Меня зовут Анна Соколова, и я живу в Суздале, где древние купола храмов шепчут истории веков. На днях я ждала приёма у косметолога в клинике, когда рядом присела женщина — изящная, с серебристой прядью в волосах. Мы заговорили, и её откровения перевернули моё представление о счастье. Она оказалась не просто мудрой собеседницей, а живым воплощением свободы.
Первое, что бросилось в глаза — её осанка: царственная, будто с портрета Кустодиева. Лет шестьдесят, максимум, подумала я. Но она небрежно обронила: «В семьдесят пять чувствую себя моложе внучек». Я остолбенела — ни единой морщинки, взгляд ясный, будто годы обошли её стороной. Рядом суетились её ровесницы с палочками и сумками-тележками, а она сияла, как майское утро.
Её история лилась просто, без пафоса. Два брака, оба — любовь. С первым супругом, Дмитрием, расстались молодыми. Он знал с первых свиданий: детей не будет. Но к тридцати пяти начал ныть: «Родители требуют внуков». Она лишь качала головой: «Не стану инкубатором для чьих-то амбиций». Развод прошёл тихо — разошлись, как корабли в ночи.
Второй муж, Сергей, сам воспитывал сына от первого брака. «Хватит с меня родительских собраний», — смеялся он. Их союз цвёл пятнадцать лет, пока его не забрал инфаркт. «Одиночество? — она усмехнулась. — Это роскошь, когда не надо делить ванную с вечно опаздывающим подростком».
Она махнула рукой в сторону очереди: «Видите этих бабулек? Всю жизнь копили на одёжку внукам, а теперь ворчат, что те в Питер свалили. Я же езжу на Байкал, коллекционирую антиквариат». На мой робкий вопрос про «стакан воды» фыркнула: «Наняла бы целый фонтан! Пока они пелёнки стирали, я три квартиры купила».
Смотрю на неё и вижу былинную Василису — не ту, что за прялкой, а ту, что драконов укрощает. Подруги ноют про артрит и забывчивых детей, а она разучивает испанский для поездки в Барселону. Первый муж женился на двадцатилетней, родил троих — теперь разоряется на алименты. Её же жизнь — как балет: каждое движение выверено, каждый жест — её выбор.

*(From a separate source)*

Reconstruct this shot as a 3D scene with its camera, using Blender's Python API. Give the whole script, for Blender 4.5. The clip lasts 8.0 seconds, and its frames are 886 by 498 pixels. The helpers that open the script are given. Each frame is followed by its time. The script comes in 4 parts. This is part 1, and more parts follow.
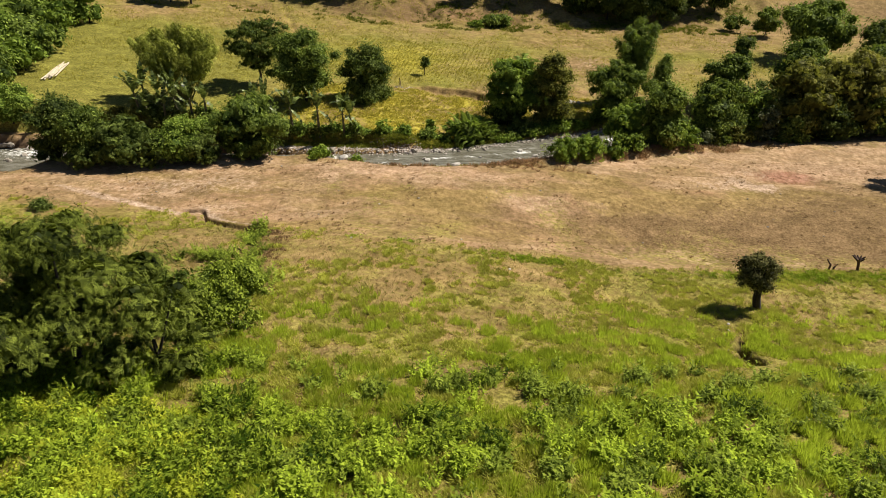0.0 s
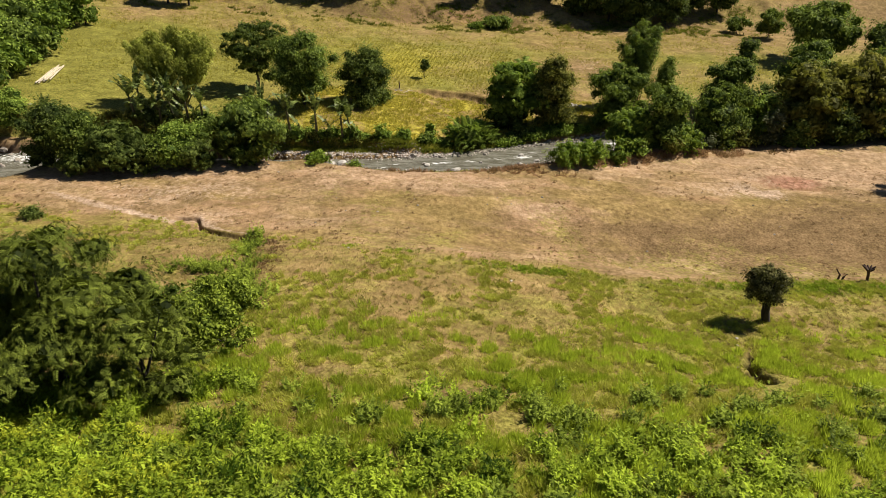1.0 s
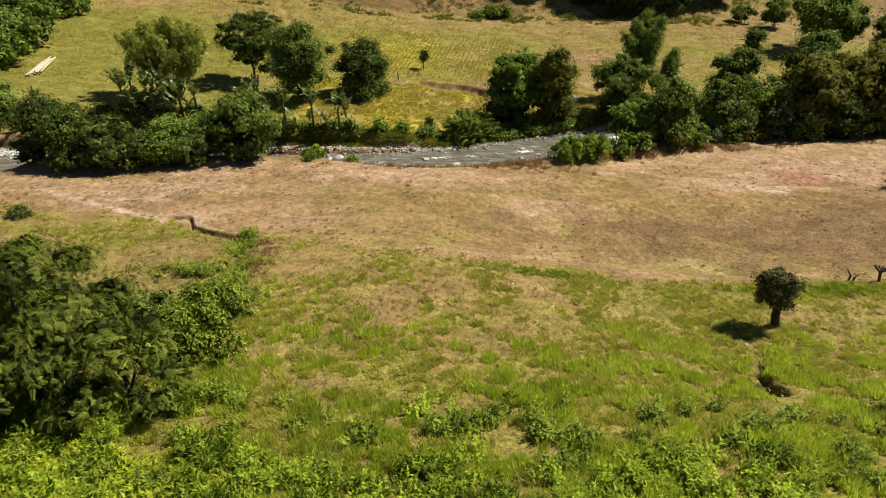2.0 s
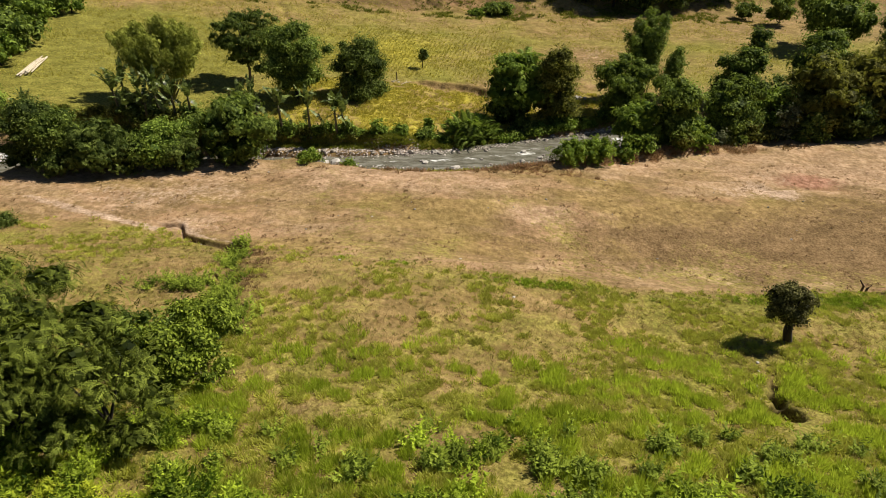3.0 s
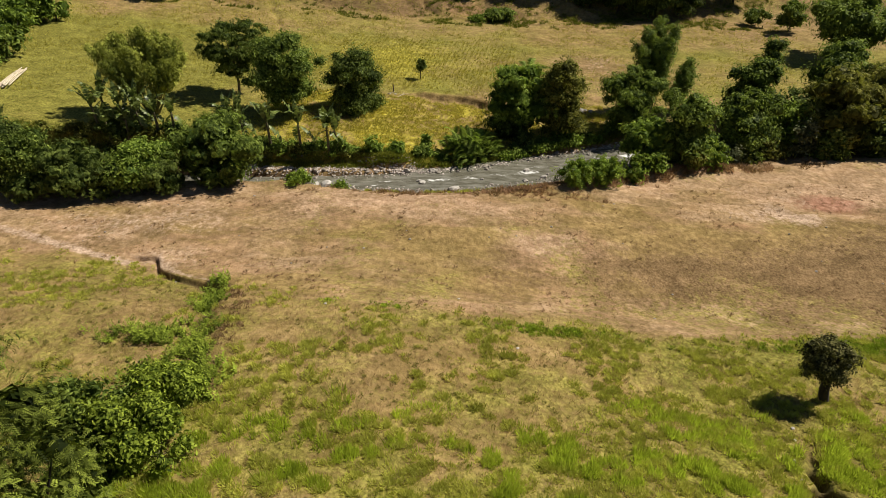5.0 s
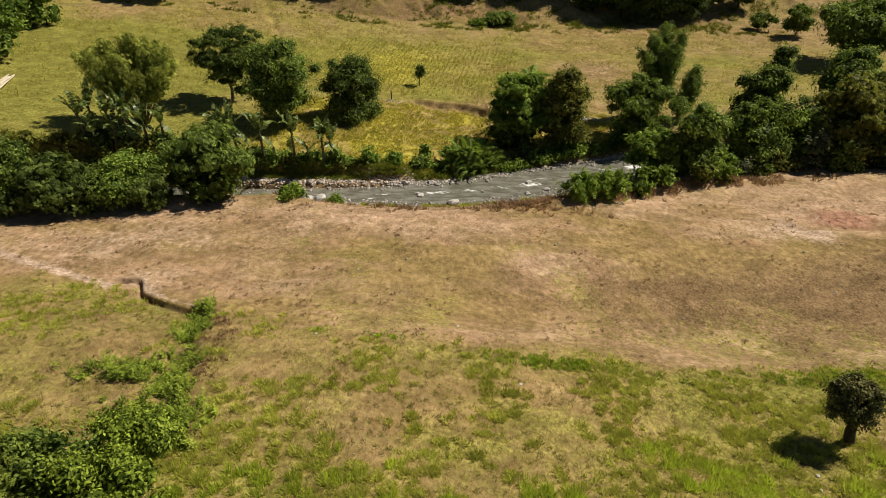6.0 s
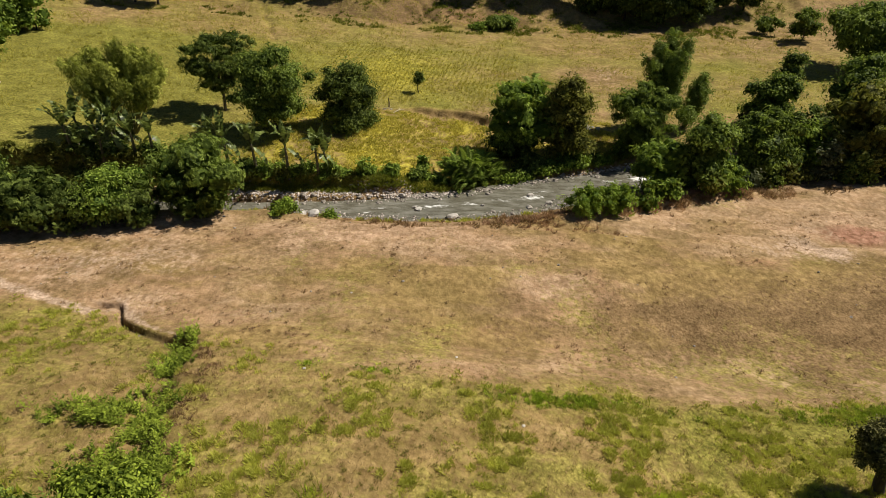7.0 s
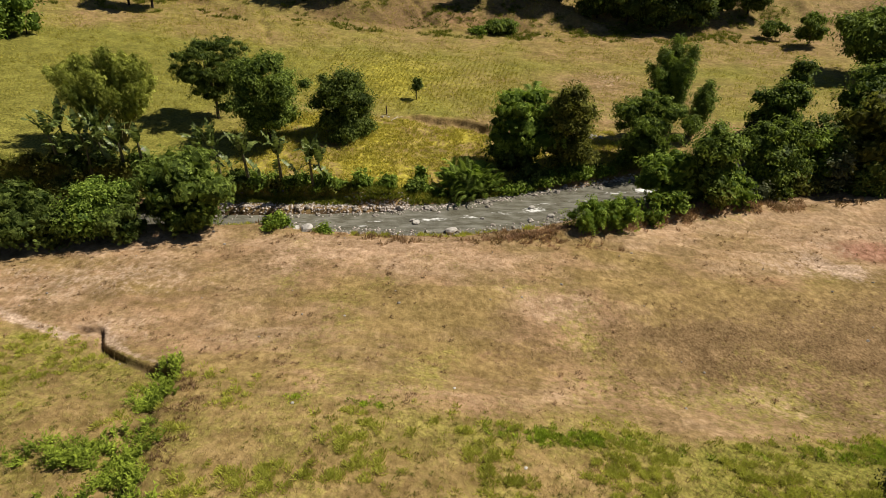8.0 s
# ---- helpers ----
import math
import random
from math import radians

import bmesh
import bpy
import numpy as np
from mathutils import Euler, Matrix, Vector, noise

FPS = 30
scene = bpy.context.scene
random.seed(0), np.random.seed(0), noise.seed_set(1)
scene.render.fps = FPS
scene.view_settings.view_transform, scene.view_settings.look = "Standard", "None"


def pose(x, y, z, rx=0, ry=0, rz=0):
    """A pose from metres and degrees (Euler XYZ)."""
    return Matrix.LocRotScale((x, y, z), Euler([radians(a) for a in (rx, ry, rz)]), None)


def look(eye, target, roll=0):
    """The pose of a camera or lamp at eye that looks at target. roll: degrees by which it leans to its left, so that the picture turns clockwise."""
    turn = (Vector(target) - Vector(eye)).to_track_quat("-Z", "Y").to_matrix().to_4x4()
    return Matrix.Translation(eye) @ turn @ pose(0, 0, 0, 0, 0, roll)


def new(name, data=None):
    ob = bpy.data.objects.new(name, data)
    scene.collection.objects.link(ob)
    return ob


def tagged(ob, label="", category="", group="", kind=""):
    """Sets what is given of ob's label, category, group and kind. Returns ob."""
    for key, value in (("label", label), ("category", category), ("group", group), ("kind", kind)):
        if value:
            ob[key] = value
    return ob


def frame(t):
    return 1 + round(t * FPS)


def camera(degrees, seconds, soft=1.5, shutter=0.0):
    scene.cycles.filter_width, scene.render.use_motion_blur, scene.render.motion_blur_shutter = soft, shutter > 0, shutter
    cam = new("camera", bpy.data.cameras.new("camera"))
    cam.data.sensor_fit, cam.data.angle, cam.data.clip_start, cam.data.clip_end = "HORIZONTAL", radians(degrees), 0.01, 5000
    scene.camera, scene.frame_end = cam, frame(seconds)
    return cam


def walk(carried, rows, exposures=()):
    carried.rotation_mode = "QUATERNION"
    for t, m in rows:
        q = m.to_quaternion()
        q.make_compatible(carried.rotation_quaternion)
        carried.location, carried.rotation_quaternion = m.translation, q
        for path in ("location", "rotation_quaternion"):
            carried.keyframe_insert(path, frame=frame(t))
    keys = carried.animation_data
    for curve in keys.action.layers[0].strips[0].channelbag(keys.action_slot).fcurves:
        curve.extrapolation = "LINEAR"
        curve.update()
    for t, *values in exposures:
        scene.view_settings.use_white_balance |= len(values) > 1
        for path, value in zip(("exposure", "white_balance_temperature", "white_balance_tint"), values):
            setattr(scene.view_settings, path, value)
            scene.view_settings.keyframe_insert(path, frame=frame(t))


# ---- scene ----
cam = camera(69.5, 8.0, soft=0.75)
METRES, EYE, TILT, LEAN, TURN = 25.0, 33.0, -31.5, 0.0, 0.0
ROWS = [
    (0.0, 0.0, 0.0, 0.0, 0.0, 0.0, -0.0),
    (0.5, 0.0014, 0.0315, 0.0191, 0.01, -0.01, 0.0),
    (1.0, 0.0028, 0.0673, 0.0413, 0.03, 0.01, 0.02),
    (2.5, 0.0101, 0.1904, 0.1165, 0.07, -1.36, 0.08),
    (3.0, 0.0135, 0.2373, 0.1453, 0.09, -1.37, 0.09),
    (3.5, 0.0172, 0.2883, 0.1764, 0.1, -1.35, 0.1),
    (4.0, 0.0214, 0.3434, 0.2098, 0.13, -1.34, 0.1),
    (4.5, 0.0249, 0.4021, 0.2453, 0.14, -1.33, 0.11),
    (6.0, 0.0352, 0.5996, 0.3658, 0.18, -1.29, 0.05),
    (6.5, 0.0392, 0.6675, 0.408, 0.19, -1.29, 0.03),
    (7.0, 0.0431, 0.7348, 0.4494, 0.19, -1.29, 0.0),
    (7.5, 0.0466, 0.7992, 0.4891, 0.18, -1.25, -0.03),
    (8.0, 0.0499, 0.8513, 0.5223, 0.17, -1.25, -0.08),
]
EXPOSURE = 0.50
walk(cam, [(t, pose(0, 0, EYE, TILT, LEAN, TURN) @ pose(METRES * x, METRES * y, METRES * z, 90 + pitch, roll, yaw)) for t, x, y, z, yaw, pitch, roll in ROWS],
     exposures=[(0.0, EXPOSURE), (3.5, EXPOSURE - .15), (8.0, EXPOSURE - .26)])

# ---- sky and sun: high sun from the right, a little ahead ----
SUN_TO = Vector((1.0, 0.42, 1.30)).normalized()
world = bpy.data.worlds.new("sky")
scene.world = world
world.use_nodes = True
wn = world.node_tree.nodes
sky = wn.new("ShaderNodeTexSky")
sky.sky_type, sky.sun_disc = "NISHITA", False
sky.altitude, sky.air_density, sky.dust_density = 900, .6, .3
sky.sun_elevation = math.asin(SUN_TO.z)
sky.sun_rotation = math.atan2(SUN_TO.x, SUN_TO.y)
world.node_tree.links.new(sky.outputs["Color"], wn["Background"].inputs["Color"])
wn["Background"].inputs["Strength"].default_value = 0.052
sun_data = bpy.data.lights.new("sun", "SUN")
sun_data.energy, sun_data.angle, sun_data.color = 5.0, radians(0.53), (1.0, 0.92, 0.80)
sun = new("sun", sun_data)
sun.matrix_world = look((0, 0, 200), Vector((0, 0, 200)) - SUN_TO)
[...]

«А если пожалеете?» — прошептала я. Она рассмеялась звонко, заставляя медсестёр оборачиваться: «Жалею, что раньше не купила дачу в Крыму!». В её смехе не было бравады — лишь спокойствие реки, знающей свой путь к морю.
Уходя, я поймала своё отражение в витрине. Морщинки у глаз, седина в висках — но впервые подумала, что это не следы увядания, а узоры прожитых лет. Может, и правда — счастье не в том, чтобы вырастить наследника, а в том, чтобы стать наследницей самой себе? Она не оставила детей, но создала жизнь, достойную романа. И в этом — её бессмертие.